Es el relato de una mutación. Habla de unos días de la vida de Ed Horman -se ha muerto hace poco de vejez y amargura-, por entonces un cincuentón apacible que, instalado en el obtuso orden del conservadurismo de su país, había olvidado la condición criminal de la política y se limitaba a ejercerla cada cuatro años, en el pacífico rito de echar dentro de una urna un papel con el nombre del hombre de turno que le prometía que las cosas de su vida seguirían amarradas a la misma quietud a que las amarraron sus padres y sus abuelos.

Cuando viajó a Chile en busca de su hijo desaparecido, Ed Horman había olvidado que en su país volaron la cabeza a John Kennedy 10 años antes, en 1963, un político prometedor de suaves cambios que nunca pudo realizar. Él le votó, pero cerró los ojos cuando le borraron del mapa sus compatriotas pinochetistas, mientras su hijo, Charles, con poco más de 10 años, comenzó entonces a abrirlos, y a seguir abriéndolos cuando otros pinochetistas, o franquistas, o nazis, o fascistas, o estalinistas, mataron a Robert Kennedy y Martin Luther King; y casi los desorbitó contemplando en los televisores ecos filtrados de las matanzas que los militares pinochetistas de su país hacían en las selvas de Vietnam.
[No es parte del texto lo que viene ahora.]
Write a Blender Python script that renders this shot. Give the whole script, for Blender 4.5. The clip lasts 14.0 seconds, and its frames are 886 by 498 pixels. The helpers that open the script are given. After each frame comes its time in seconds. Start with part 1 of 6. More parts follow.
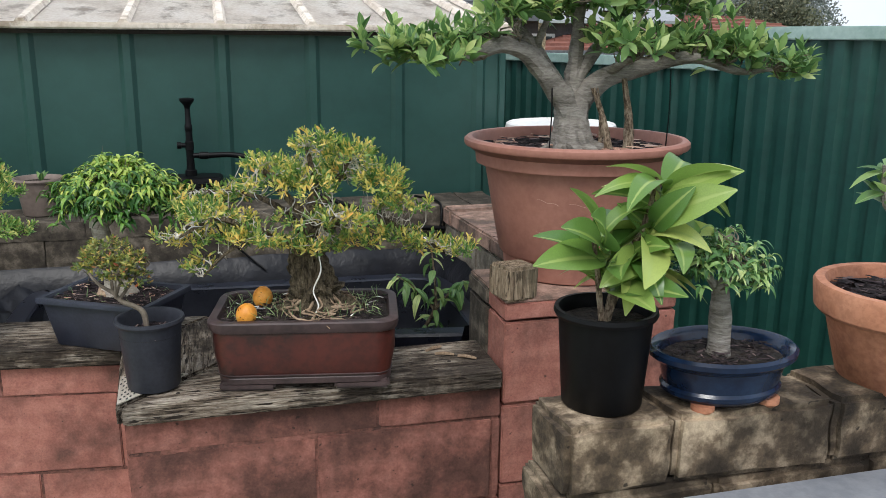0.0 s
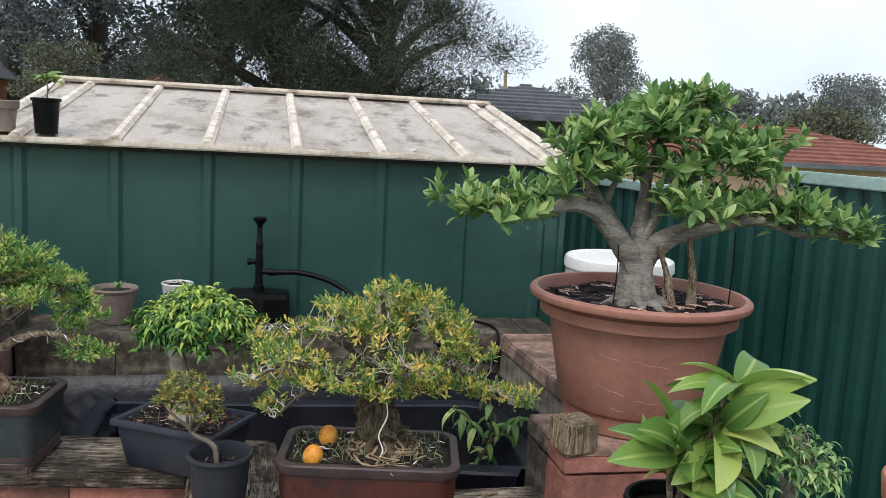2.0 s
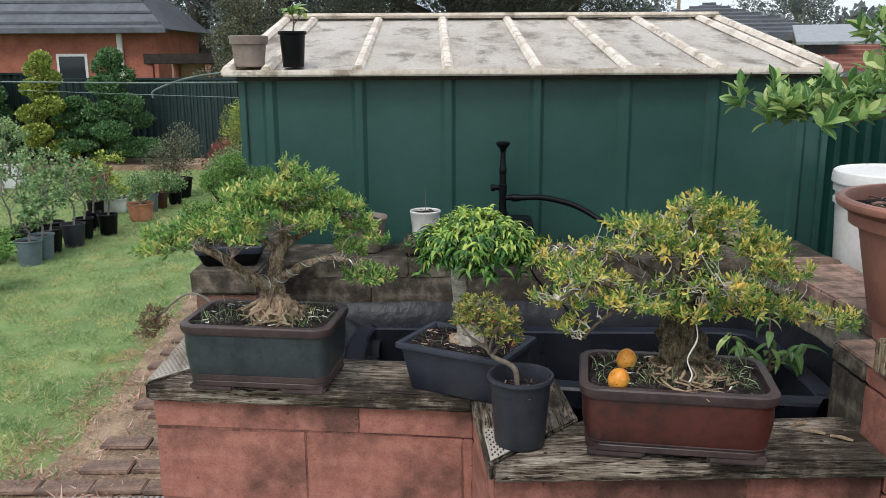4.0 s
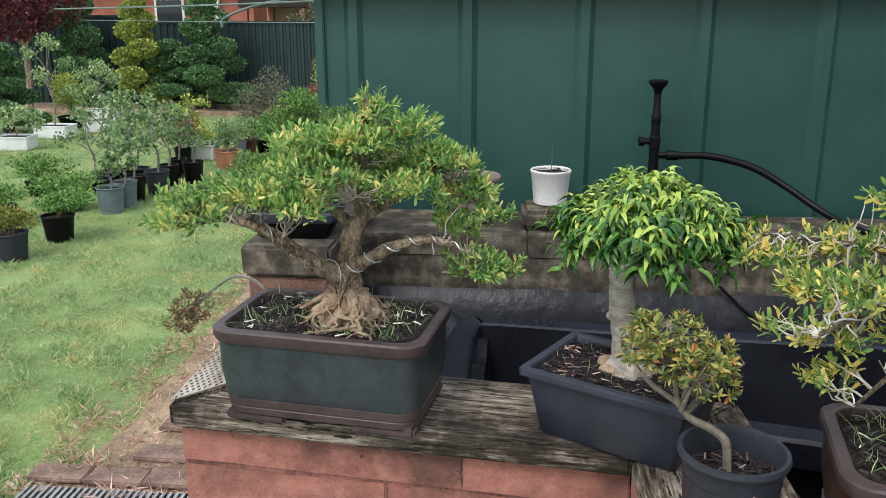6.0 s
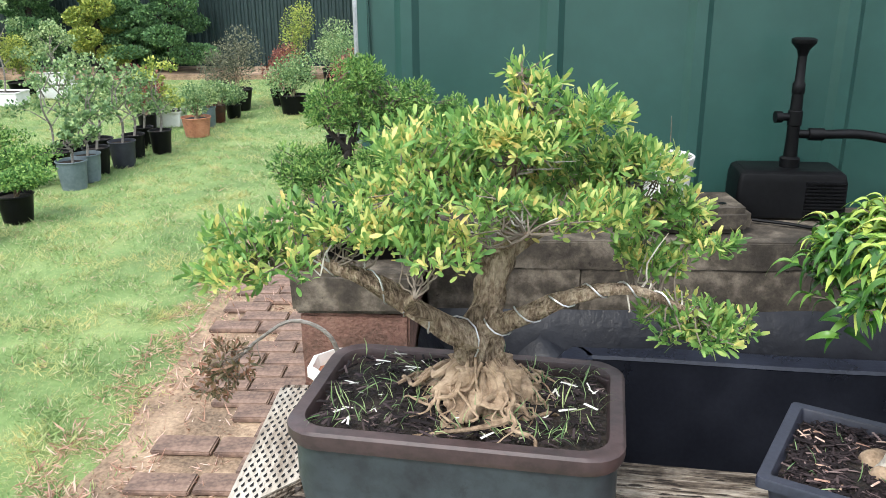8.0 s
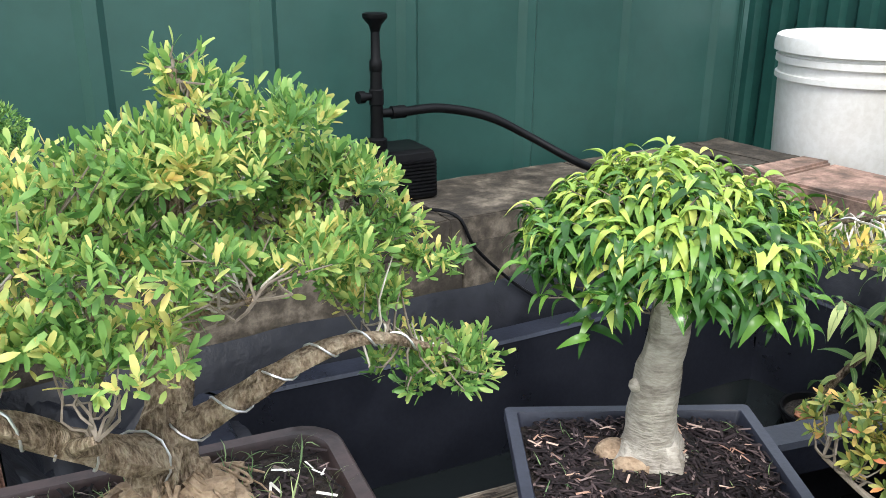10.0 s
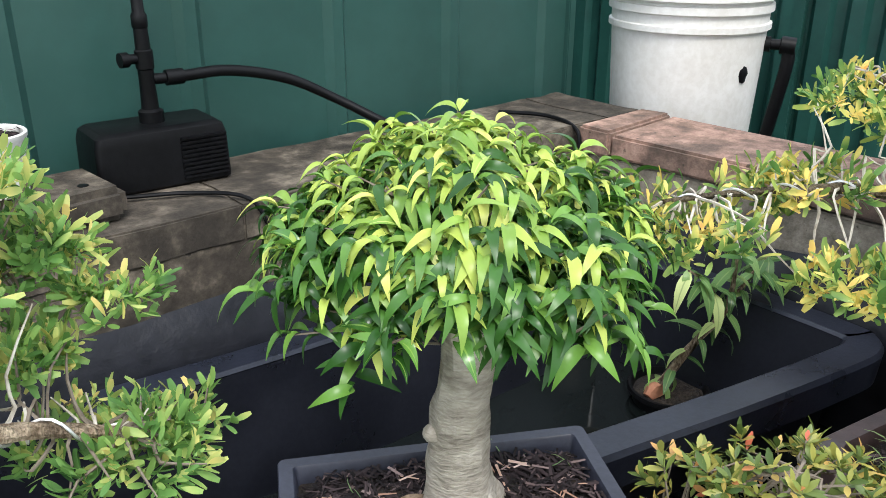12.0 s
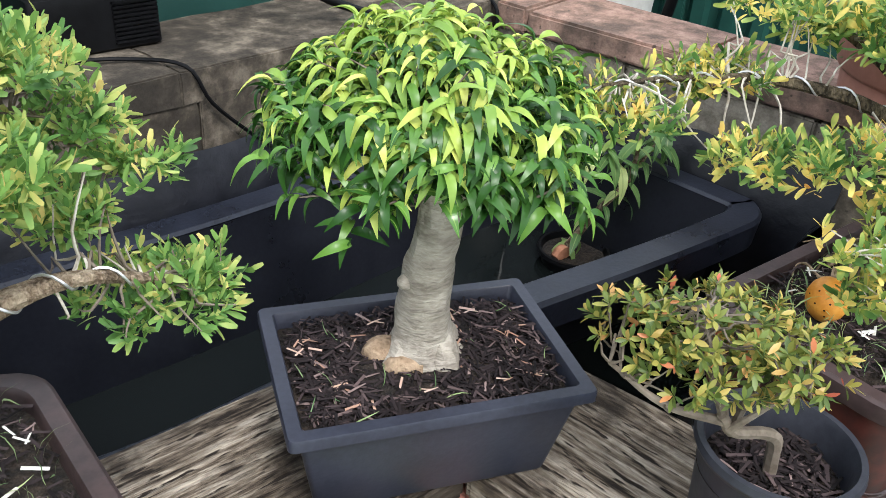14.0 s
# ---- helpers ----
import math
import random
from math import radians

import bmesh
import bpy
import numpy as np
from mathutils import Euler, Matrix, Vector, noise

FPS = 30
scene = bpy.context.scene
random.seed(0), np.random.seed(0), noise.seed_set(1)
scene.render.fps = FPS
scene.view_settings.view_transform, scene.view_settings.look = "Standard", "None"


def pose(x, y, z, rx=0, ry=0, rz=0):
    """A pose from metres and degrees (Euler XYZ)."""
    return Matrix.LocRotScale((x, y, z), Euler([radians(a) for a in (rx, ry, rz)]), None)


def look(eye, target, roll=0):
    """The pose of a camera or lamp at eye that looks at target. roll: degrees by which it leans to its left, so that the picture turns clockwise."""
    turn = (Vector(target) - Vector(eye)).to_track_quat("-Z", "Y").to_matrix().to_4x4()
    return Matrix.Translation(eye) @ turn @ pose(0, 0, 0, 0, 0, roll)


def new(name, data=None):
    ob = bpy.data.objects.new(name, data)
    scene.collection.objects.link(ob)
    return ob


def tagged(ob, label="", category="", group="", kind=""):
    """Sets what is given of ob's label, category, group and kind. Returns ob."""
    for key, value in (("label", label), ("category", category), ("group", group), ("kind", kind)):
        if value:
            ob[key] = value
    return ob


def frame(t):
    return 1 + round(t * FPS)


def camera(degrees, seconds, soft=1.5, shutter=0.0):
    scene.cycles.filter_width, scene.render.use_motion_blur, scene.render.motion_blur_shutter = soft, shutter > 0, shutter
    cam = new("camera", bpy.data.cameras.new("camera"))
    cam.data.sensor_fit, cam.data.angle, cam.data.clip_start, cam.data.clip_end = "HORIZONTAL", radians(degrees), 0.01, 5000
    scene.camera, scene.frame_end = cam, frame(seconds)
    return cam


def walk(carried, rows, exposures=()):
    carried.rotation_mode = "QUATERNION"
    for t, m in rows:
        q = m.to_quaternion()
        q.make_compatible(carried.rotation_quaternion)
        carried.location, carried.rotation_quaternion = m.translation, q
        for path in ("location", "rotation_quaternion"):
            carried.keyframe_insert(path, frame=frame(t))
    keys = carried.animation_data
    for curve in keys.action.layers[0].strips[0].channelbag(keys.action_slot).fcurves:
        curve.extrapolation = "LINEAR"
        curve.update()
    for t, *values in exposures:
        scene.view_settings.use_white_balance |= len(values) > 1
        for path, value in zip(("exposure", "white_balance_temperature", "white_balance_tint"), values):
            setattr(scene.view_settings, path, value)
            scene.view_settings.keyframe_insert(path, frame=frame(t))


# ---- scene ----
cam = camera(55.0, 14.0, 0.7)
PATH = [
    (0, (-0.14, 0.164, 1.723), (0.365, 2.038, 1.24), 0.5),
    (0.5, (-0.223, 0.249, 1.786), (0.205, 2.148, 1.325), 1.8),
    (1, (-0.242, 0.235, 1.826), (0.192, 2.139, 1.394), 3.5),
    (1.5, (-0.227, 0.19, 1.856), (0.207, 2.11, 1.505), 3.3),
    (2, (-0.206, 0.146, 1.869), (0.205, 2.082, 1.582), 3.1),
    (2.5, (-0.231, 0.12, 1.847), (0.077, 2.071, 1.533), 2.9),
    (3, (-0.318, 0.158, 1.829), (-0.124, 2.112, 1.45), 1.4),
    (3.5, (-0.415, 0.201, 1.819), (-0.303, 2.154, 1.401), 0.0),
    (3.7, (-0.441, 0.219, 1.815), (-0.367, 2.171, 1.386), -0.3),
    (5.8, (-0.531, 0.844, 1.703), (-0.686, 2.766, 1.174), 0.8),
    (6, (-0.556, 0.919, 1.7), (-0.741, 2.833, 1.151), -0.1),
    (6.5, (-0.629, 1.048, 1.675), (-0.812, 2.947, 1.077), -0.0),
    (7, (-0.734, 1.192, 1.683), (-0.915, 3.086, 1.067), 0.4),
    (7.2, (-0.756, 1.238, 1.675), (-0.933, 3.129, 1.048), 0.1),
    (9.5, (-0.987, 1.603, 1.661), (-0.399, 3.4, 1.009), -0.0),
    (10, (-0.973, 1.666, 1.641), (0.007, 3.274, 0.967), 0.3),
    (10.5, (-0.935, 1.711, 1.617), (0.258, 3.158, 0.92), 1.2),
    (11, (-0.865, 1.752, 1.608), (0.377, 3.147, 0.892), 1.0),
    (11.5, (-0.812, 1.78, 1.597), (0.424, 3.175, 0.87), 0.5),
    (12, (-0.763, 1.798, 1.599), (0.452, 3.194, 0.839), 0.2),
    (12.5, (-0.725, 1.794, 1.613), (0.438, 3.146, 0.708), 0.1),
    (13, (-0.725, 1.786, 1.639), (0.384, 3.105, 0.624), -0.0),
    (13.5, (-0.765, 1.772, 1.643), (0.44, 2.99, 0.612), 1.6),
    (14, (-0.875, 1.78, 1.641), (0.435, 2.889, 0.615), 4.6),
]
EXPOSURES = [(0.0, 0.42), (0.5, 0.48), (1.0, 0.48), (1.5, 0.42), (3.0, 0.14), (3.5, 0.22), (6.0, 0.62), (7.0, 1.0), (9.5, 1.26), (11.0, 1.14), (14.0, 1.14)]
walk(cam, [(t, look(eye, target, roll)) for t, eye, target, roll in PATH], EXPOSURES)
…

Tal vez porque tenía los ojos muy abiertos, Charles Horman estaba en Santiago en 1973; y tal vez también porque tenía los ojos abiertos, Pinochet lo secuestró y lo convirtió en desaparecido. Era un testigo incómodo. La película donde buscan a este infortunado muchacho se estrenó hace 16 años, pero sigue proyectándose en la memoria: su celuloide, como las culpas de los genocidas, no prescribe.

Es el relato de la mutación que experimentó el viejo Ed Horman mientras buscaba en la Santiago aplastada por los pinochetistas a su hijo desaparecido. Jack Lemmon, dentro de la piel del dolorido paisano suyo, le hizo abrir por fin los ojos, para poder hacerle así entender por qué se los habían cerrado para siempre a su hijo Charles. Lemmon logró el prodigio de representar lo irrepresentable, la transformación de una conciencia adormecida en una conciencia vigilante, despierta, capaz de entender -y por lo tanto actuar en consecuencia- que las tropelías, los crímenes, los asesinatos innumerables, que cometen gente como Pinochet, nunca prescriben y suenan en nuestros oídos desde Sarajevo, Saigón, Madrid, Vorkuta, Treblinka, Wonded Knee, Katyn, Jerusalén, Guernika, Ermua, Soweto, Buenos Aires, Lubianka y otras infinitas estaciones de paso de la misma bestia, que no prescribe.